Other Athena changes on the horizon
Though initially interested in deploying multi-function printers, the Athena Working Group will be testing out the idea of scanners in Athena clusters. The pilot scanners will be separate from printers and will be full-featured photo and document scanners that can scan to a file directly. The working group decided against using multi-function printers because many students need higher quality scans than the typical multi-function scanner can provide. (There might still be pilot multi-function devices to test out scanning in general.)
Quickstations and thin clients
Currently, there are 44 Athena quickstations on campus, and more are slowly being installed. The working group hopes it will be able to add about five more stations by IAP.

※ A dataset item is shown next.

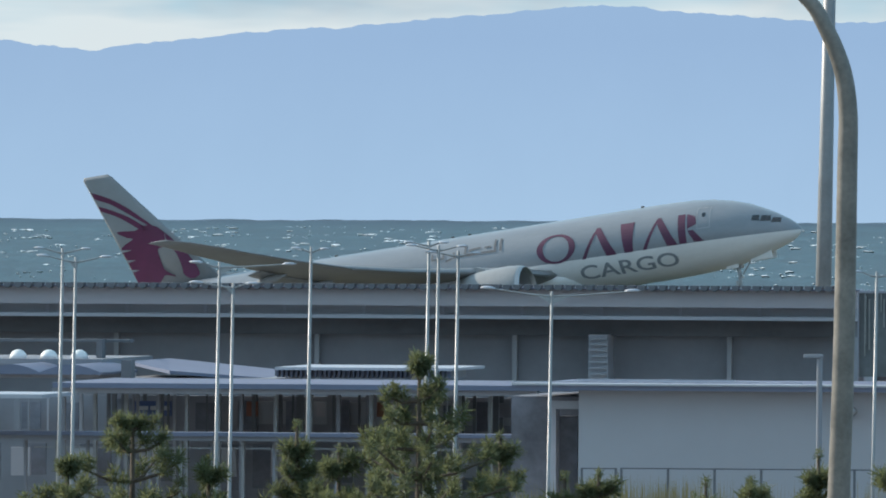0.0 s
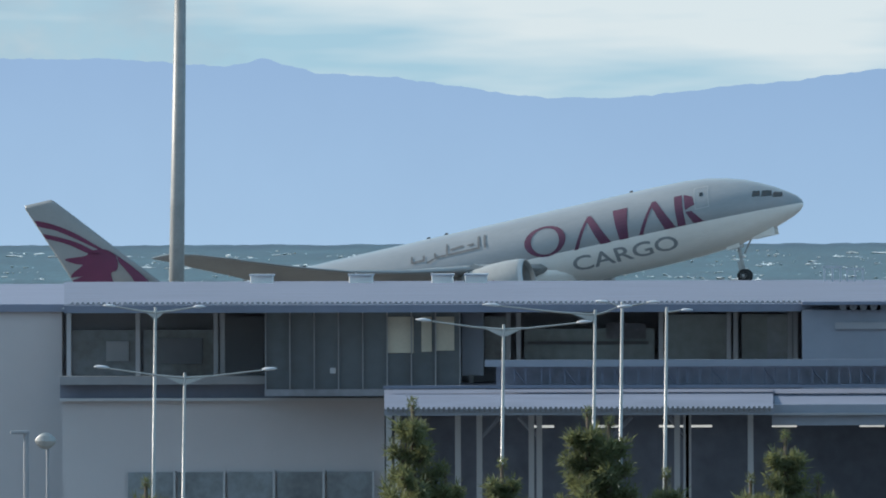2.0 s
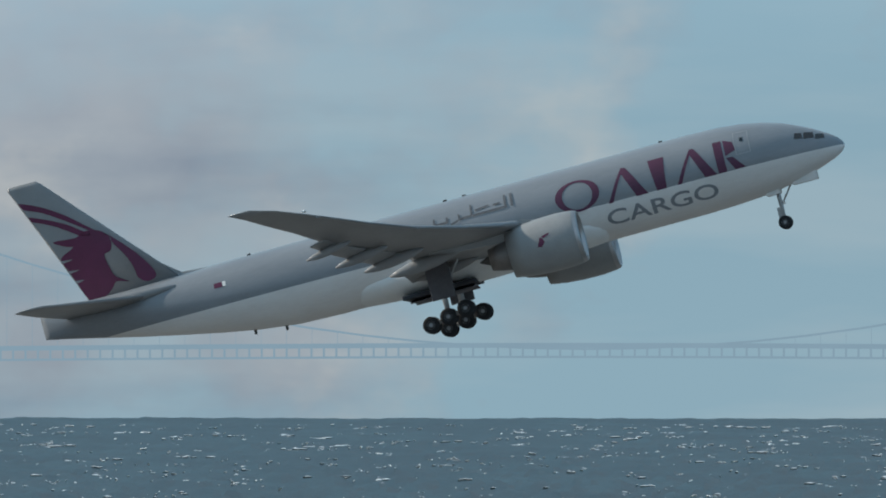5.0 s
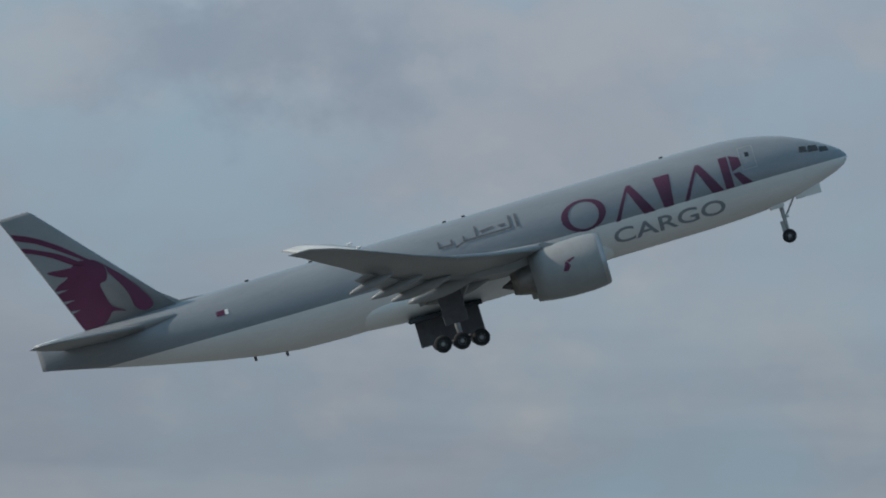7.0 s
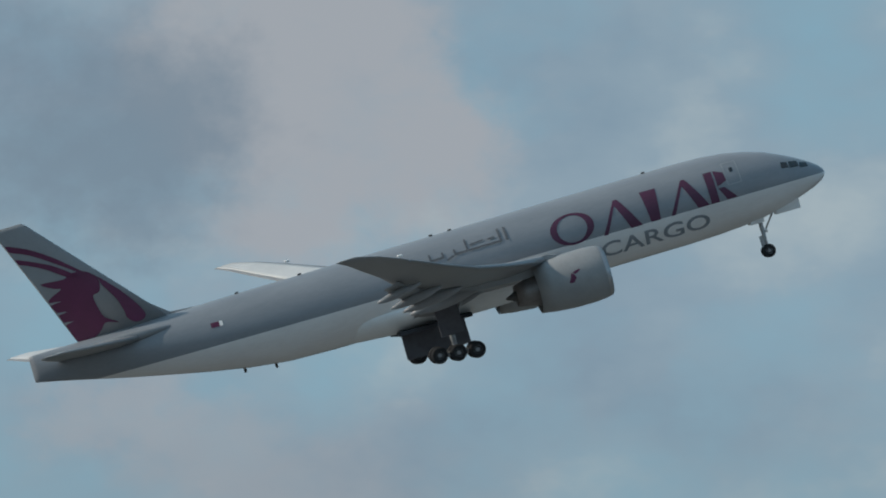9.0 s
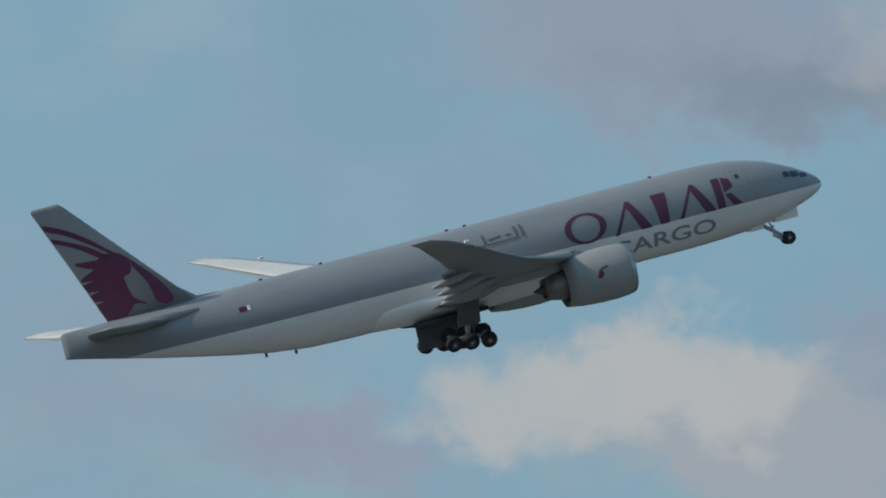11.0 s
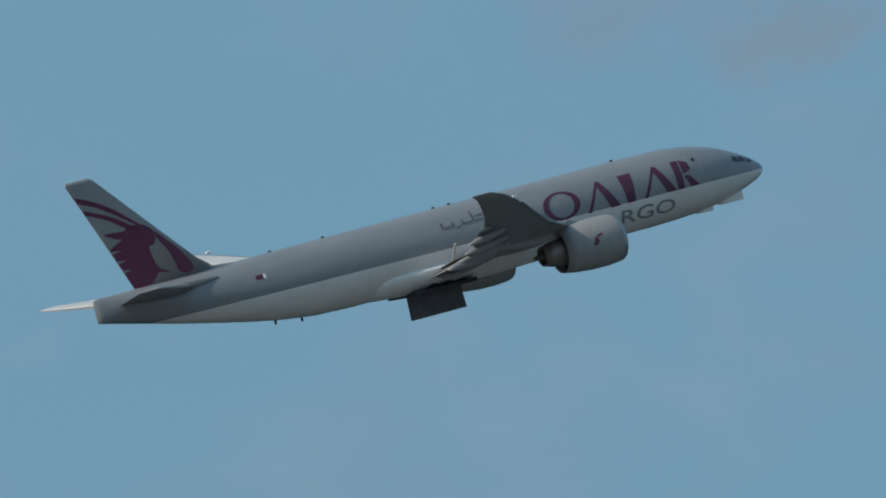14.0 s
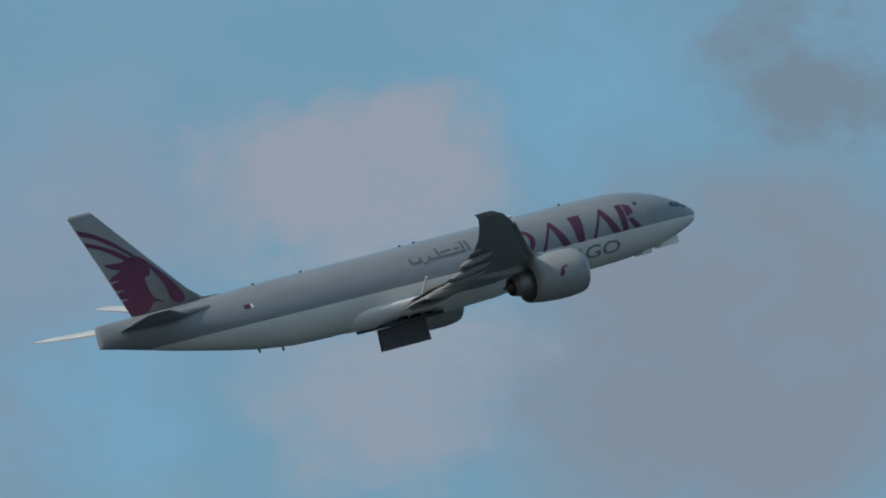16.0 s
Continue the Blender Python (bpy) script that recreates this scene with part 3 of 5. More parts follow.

IS&T is in the process of experimenting with “thin clients”: cheaper, slower machines that run their software off a remote server. The server does all the heavy lifting, so the computer that accesses the servers (the client) doesn’t need to be very capable.

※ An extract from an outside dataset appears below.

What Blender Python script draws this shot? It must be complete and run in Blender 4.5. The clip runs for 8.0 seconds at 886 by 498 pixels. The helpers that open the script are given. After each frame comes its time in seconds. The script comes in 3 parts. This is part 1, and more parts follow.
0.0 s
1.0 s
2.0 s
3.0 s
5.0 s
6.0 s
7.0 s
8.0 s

Such a system makes the quickstation computers resistant to tampering, since all their software is located on the remote server. The machines could also be cheaper because they don’t need to speedy or state-of-the-art — the group thinks it can save $1,500 off each computer.
One challenges associated with the thin-client infrastructure is that the system works a lot better with Windows than Linux. But Athena machines run Linux systems. It will take some time to determine which system — Athena VMware or Windows VMware — works better.
Looking at cost, efficiency, and sustainability
Data from the initial working group recommendations showed that about 20 percent of the paper printed at the high-traffic W20 Athena cluster is never used. The hold-and-release model will not only save paper, but also reduce wear-and-tear on machines and save toner.
Athena printers use only about 60 percent of the paper purchased for them; the rest disappears. The hope is that number will decrease because the printing budget for dorm and campus printers has been unified.
Regarding cost-effectiveness of the current system, Oliver Thomas, of IS&T, said, “that the hope is that we will break even this year due to input costs of licensing for Pharos, etc. The nice thing about Pharos is that it helps us implement policies and look for patterns that we might be able to do something about. We hope that this system will help us to better allocate our resources to tailor to student needs.”
Over IAP, if all goes well, the printers in all Athena clusters will switch to hold-and-release, and scanners will be added to some locations.
In the next couple of weeks, there will be a strong push for student feedback on the existing pilot programs. IS&T and the UA hope to put forth more programs that address different configurations in multiple contexts (because dorm printers have different needs than central campus printers). The goal is that by the beginning of summer, all Athena printers will have the Pharos component added to them.
The second phase of improvements will look into location placement of Athena clusters and quick-stations. It is still under discussion, and the working group hopes to optimize infrastructure and student needs. The introduction of team-spaces adjacent to Athena clusters and spaces conducive to more professor-student interaction are central.
Thomas believes that this phase will require significant input from both students and faculty. “We want a combination of broad-base input from students and some deep participation from students. More faculty participation is always helpful but it is difficult to get their help because their availability is so scarce. We’d ideally like to use their input to conduct experiments to see how we can best maximize our resources.”
“Ultimately,” he said, “the renovation of the Athena printing system is a work in progress.”